When you put it back together, I’d use that super-slick red grease on all moving parts, esp. the full-cock notch.
TXGunNut said
Clarence is right, I’d forgotten that screw comes up through the tang and needs a nut to secure the spring. Thanks!
Thinking about using my ultrasonic cleaner to finish cleaning the wee bits.
Mike
Mike,
I use 100% pure acetone to clean the crud & goo you are dealing with. Drop all of the small parts in a plastic tub and immerse them for a few hours. A nylon brush (old tooth brush) will quickly knock off anything still on the parts after a 2-3 hour soak.
Bert
WACA Historian & Board of Director Member #6571L
November 7, 2015
For stubborn, hard to clean parts I use Berryman’s B12 Carburetor Cleaner with Toluene (Methyl Benzine). It strips just about anything off of anything, including paint, lacquer, dried grease, etc. and, as a bonus, it will melt many plastics.

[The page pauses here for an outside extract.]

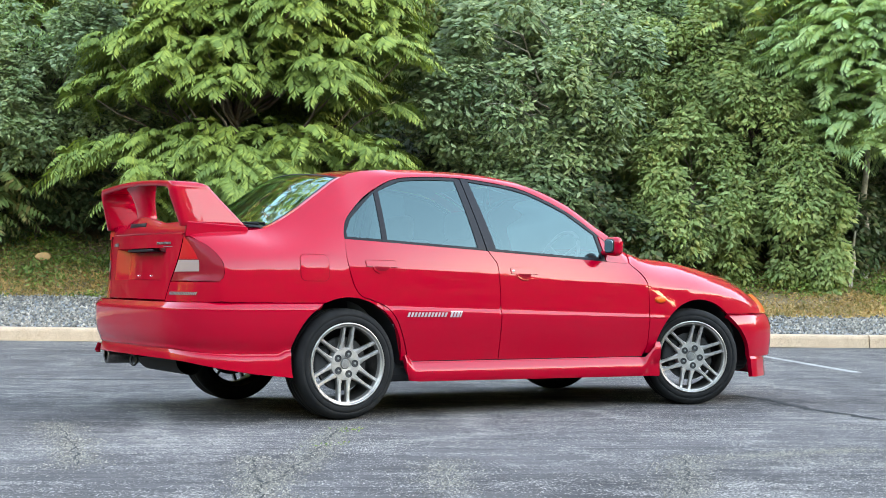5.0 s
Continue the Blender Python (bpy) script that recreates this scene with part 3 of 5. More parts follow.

There is usually no “soak time” with it. Use in a well ventilated area and keep it far away from the stock and anything painted.
Best Regards,
WACA Life Member #6284 - Specializing in Pre-64 Winchester .22 Rimfire
JWA said
For stubborn, hard to clean parts I use Berryman’s B12 Carburetor Cleaner with Toluene (Methyl Benzine).
Toluene is an ingredient in lacquer thinner, along with acetone. What I dislike about pure acetone is it evaporates so quickly that if you use it on a rag, it drys almost before you get started.
I use permanent ink markers on certain plastic signs posted at our range that have to be updated from time to time. Lacquer thinner or toluene will erase the ink completely, leaving not a smudge, but acetone only smears it.